**RECORDS FOR PROCESSING**
========================
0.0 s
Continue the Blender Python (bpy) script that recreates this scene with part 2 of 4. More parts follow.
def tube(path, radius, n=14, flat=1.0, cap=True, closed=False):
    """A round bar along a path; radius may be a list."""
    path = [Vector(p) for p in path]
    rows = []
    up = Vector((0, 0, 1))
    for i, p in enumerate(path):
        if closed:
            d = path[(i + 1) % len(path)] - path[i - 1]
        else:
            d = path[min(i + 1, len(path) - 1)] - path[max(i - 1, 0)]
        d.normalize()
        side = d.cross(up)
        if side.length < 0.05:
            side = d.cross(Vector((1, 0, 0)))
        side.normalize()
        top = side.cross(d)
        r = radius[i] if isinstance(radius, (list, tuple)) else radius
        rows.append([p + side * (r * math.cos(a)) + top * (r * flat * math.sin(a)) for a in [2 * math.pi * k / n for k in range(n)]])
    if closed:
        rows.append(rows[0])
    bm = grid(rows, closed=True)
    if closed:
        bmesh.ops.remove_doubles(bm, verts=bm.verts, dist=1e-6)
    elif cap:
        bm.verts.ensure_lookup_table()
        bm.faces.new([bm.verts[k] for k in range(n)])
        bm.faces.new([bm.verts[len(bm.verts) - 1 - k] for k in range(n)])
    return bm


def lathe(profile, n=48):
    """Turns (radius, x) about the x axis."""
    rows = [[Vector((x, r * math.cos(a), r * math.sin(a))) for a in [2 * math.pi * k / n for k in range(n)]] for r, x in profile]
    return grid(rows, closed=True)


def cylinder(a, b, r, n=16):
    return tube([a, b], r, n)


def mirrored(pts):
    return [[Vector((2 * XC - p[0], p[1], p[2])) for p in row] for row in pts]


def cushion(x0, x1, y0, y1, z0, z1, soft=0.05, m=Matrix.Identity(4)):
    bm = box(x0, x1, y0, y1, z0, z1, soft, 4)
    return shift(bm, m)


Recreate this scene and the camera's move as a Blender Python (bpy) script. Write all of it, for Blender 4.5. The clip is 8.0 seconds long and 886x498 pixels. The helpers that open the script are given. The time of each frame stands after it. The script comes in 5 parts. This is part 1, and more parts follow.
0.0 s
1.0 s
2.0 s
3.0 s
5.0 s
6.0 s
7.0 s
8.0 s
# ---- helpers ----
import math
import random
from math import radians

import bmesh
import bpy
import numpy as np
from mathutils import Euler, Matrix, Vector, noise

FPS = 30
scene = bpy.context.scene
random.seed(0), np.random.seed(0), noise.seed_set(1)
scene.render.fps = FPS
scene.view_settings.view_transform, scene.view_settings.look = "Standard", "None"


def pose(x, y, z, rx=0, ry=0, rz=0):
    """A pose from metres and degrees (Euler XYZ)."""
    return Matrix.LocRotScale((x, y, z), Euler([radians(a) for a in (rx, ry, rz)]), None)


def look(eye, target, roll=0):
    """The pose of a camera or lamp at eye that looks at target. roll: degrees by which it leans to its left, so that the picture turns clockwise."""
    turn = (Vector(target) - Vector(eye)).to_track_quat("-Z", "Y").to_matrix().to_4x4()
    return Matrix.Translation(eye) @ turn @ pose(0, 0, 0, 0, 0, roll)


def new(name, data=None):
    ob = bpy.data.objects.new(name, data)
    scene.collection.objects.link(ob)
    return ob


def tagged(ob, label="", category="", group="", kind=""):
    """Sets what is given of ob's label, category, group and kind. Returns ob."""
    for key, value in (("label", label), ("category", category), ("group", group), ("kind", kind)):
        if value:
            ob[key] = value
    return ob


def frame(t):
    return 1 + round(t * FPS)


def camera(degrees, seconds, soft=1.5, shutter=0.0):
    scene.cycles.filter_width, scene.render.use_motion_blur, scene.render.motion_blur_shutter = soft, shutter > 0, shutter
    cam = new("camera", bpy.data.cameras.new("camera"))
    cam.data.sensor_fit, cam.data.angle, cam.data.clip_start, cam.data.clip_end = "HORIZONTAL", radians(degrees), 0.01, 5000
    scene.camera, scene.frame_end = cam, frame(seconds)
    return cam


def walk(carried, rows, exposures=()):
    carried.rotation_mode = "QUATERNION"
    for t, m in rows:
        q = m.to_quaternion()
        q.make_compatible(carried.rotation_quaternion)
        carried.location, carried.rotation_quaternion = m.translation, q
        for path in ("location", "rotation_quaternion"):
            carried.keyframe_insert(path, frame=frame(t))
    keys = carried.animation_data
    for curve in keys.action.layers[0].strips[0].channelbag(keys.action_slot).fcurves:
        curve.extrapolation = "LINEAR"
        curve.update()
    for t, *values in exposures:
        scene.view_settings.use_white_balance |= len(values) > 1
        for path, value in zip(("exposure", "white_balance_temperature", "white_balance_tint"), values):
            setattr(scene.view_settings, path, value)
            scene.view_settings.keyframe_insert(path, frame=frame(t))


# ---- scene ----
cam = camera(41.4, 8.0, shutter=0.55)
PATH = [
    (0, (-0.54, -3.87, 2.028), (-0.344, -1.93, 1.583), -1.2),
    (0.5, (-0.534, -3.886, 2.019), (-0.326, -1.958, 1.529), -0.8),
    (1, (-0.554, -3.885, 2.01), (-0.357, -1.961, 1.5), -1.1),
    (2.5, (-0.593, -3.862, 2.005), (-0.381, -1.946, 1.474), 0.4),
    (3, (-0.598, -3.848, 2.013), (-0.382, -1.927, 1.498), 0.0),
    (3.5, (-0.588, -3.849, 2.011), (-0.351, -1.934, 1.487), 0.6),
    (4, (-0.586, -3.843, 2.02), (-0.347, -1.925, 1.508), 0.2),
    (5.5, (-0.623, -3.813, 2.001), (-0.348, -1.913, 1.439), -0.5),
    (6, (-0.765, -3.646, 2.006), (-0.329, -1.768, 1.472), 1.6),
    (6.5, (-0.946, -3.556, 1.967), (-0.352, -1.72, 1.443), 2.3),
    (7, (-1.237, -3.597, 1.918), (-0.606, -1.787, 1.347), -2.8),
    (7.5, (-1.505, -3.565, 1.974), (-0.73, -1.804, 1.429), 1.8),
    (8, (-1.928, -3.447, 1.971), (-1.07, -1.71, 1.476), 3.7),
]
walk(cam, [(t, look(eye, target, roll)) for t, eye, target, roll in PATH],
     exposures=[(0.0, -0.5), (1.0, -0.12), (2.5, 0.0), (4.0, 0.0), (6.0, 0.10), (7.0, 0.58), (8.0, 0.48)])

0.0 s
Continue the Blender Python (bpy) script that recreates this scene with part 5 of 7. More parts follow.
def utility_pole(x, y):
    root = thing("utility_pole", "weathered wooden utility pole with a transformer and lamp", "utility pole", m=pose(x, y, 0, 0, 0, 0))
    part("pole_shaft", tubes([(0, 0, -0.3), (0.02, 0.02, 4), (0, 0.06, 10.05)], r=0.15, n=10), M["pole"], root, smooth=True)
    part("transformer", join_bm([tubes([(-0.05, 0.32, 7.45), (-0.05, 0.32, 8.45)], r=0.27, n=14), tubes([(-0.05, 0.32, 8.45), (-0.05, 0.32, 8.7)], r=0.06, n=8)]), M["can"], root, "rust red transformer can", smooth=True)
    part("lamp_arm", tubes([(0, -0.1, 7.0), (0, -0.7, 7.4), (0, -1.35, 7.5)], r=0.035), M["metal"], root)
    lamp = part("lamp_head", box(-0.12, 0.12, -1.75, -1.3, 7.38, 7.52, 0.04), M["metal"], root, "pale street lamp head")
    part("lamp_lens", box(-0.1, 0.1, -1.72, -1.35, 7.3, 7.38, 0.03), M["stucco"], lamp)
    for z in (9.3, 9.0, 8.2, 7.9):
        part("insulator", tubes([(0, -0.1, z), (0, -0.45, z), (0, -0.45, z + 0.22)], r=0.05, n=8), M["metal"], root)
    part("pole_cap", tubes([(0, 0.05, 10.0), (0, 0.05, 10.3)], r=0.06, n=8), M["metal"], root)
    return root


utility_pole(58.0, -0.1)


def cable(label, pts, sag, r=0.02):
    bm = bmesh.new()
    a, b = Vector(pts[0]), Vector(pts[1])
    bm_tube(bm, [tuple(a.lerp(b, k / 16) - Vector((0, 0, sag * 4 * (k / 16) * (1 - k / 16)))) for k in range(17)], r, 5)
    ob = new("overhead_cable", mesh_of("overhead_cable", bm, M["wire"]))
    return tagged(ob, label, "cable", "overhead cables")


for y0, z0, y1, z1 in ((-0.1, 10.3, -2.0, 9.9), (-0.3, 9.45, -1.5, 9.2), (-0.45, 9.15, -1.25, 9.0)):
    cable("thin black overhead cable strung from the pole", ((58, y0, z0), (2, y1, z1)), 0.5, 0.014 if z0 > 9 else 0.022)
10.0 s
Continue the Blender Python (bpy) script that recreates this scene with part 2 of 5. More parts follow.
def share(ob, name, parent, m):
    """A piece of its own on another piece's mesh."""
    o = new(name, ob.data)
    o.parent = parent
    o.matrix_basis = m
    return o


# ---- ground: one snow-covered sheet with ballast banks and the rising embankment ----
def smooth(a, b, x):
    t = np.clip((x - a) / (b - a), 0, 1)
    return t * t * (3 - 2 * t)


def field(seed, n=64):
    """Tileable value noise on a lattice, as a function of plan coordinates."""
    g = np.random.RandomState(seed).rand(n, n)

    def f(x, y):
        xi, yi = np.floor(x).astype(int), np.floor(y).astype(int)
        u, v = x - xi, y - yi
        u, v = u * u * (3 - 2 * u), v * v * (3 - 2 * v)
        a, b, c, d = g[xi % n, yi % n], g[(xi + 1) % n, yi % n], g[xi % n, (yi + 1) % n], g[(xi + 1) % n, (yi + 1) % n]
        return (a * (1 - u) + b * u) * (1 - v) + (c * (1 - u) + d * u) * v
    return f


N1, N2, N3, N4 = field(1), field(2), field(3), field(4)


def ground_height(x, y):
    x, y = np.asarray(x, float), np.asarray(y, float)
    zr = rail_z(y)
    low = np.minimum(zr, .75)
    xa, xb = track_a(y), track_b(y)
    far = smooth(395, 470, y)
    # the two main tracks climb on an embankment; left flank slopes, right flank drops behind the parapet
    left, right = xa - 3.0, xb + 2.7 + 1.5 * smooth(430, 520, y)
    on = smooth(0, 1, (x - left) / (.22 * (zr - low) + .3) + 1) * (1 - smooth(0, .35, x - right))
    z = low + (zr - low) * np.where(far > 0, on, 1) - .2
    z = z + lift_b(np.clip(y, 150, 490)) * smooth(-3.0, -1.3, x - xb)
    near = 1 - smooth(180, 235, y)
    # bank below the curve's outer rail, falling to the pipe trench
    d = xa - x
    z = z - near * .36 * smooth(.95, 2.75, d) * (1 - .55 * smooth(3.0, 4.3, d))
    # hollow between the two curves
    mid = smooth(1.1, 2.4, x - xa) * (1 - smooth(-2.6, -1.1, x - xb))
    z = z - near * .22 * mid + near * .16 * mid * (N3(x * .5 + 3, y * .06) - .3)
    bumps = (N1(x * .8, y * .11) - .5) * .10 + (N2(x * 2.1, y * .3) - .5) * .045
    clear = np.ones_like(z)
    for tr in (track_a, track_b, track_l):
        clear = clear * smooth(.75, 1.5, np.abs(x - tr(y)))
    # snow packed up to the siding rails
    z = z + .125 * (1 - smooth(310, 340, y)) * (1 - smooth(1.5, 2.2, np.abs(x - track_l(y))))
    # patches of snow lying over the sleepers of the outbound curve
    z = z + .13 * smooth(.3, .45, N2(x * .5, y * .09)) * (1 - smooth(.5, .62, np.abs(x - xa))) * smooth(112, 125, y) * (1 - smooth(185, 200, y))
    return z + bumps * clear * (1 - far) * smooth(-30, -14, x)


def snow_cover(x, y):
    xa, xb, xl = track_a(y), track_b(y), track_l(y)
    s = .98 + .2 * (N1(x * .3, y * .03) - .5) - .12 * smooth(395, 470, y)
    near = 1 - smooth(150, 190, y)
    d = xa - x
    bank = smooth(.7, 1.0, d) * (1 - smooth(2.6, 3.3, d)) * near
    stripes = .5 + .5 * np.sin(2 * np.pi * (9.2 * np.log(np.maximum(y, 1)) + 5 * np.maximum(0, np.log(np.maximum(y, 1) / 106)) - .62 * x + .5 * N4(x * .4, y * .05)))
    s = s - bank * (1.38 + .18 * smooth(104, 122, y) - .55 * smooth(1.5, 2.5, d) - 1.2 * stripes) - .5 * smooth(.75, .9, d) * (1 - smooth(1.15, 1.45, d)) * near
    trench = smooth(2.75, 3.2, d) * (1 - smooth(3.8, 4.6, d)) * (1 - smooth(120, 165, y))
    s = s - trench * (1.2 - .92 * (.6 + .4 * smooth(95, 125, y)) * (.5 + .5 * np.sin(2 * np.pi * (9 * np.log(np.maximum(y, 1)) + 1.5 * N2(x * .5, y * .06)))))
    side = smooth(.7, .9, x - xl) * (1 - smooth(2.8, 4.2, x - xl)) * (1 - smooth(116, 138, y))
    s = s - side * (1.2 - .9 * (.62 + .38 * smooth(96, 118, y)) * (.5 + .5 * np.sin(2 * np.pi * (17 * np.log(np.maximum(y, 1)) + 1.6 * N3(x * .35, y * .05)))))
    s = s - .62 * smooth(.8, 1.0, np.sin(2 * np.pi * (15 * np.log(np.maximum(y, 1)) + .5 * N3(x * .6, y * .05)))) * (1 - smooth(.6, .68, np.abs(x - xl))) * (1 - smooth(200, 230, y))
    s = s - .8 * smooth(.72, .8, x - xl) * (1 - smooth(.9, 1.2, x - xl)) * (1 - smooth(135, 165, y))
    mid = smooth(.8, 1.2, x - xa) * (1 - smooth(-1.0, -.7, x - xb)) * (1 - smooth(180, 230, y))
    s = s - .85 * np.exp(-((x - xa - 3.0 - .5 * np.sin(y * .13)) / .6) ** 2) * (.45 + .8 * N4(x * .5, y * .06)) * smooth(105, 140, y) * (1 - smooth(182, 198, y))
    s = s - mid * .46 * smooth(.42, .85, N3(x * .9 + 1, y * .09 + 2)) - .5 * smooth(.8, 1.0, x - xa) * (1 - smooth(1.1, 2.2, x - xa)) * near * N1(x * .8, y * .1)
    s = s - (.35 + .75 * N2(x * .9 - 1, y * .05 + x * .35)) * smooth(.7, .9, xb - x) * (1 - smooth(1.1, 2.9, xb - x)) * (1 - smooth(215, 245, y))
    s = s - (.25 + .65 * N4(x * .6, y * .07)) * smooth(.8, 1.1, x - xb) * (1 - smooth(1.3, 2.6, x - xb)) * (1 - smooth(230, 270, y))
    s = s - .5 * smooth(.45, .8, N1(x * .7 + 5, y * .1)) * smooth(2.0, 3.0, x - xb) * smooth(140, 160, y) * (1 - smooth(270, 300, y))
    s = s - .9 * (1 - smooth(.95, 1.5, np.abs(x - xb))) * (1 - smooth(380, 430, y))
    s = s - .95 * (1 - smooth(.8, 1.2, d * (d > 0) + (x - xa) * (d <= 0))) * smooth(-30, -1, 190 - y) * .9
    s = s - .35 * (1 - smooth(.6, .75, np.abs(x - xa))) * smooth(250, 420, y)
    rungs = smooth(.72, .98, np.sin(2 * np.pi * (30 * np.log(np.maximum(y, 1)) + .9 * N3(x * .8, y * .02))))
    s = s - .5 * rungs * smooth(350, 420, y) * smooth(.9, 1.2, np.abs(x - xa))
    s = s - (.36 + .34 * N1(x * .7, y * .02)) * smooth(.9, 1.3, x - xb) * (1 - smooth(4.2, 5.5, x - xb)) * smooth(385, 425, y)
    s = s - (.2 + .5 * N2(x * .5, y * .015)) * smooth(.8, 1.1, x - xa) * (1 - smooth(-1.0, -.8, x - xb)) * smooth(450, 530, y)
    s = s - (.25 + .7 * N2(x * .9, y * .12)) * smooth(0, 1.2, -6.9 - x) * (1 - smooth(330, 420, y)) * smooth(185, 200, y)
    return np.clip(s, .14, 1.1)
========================
**WHAT TO DO**
Return exactly, and only, the lines from the one containing "from math import radians" down to the one containing "turn = (Vector(target)", with both of those lines included.

**ANSWER TO THE EXERCISE**
from math import radians

import bmesh
import bpy
import numpy as np
from mathutils import Euler, Matrix, Vector, noise

FPS = 30
scene = bpy.context.scene
random.seed(0), np.random.seed(0), noise.seed_set(1)
scene.render.fps = FPS
scene.view_settings.view_transform, scene.view_settings.look = "Standard", "None"


def pose(x, y, z, rx=0, ry=0, rz=0):
    """A pose from metres and degrees (Euler XYZ)."""
    return Matrix.LocRotScale((x, y, z), Euler([radians(a) for a in (rx, ry, rz)]), None)


def look(eye, target, roll=0):
    """The pose of a camera or lamp at eye that looks at target. roll: degrees by which it leans to its left, so that the picture turns clockwise."""
    turn = (Vector(target) - Vector(eye)).to_track_quat("-Z", "Y").to_matrix().to_4x4()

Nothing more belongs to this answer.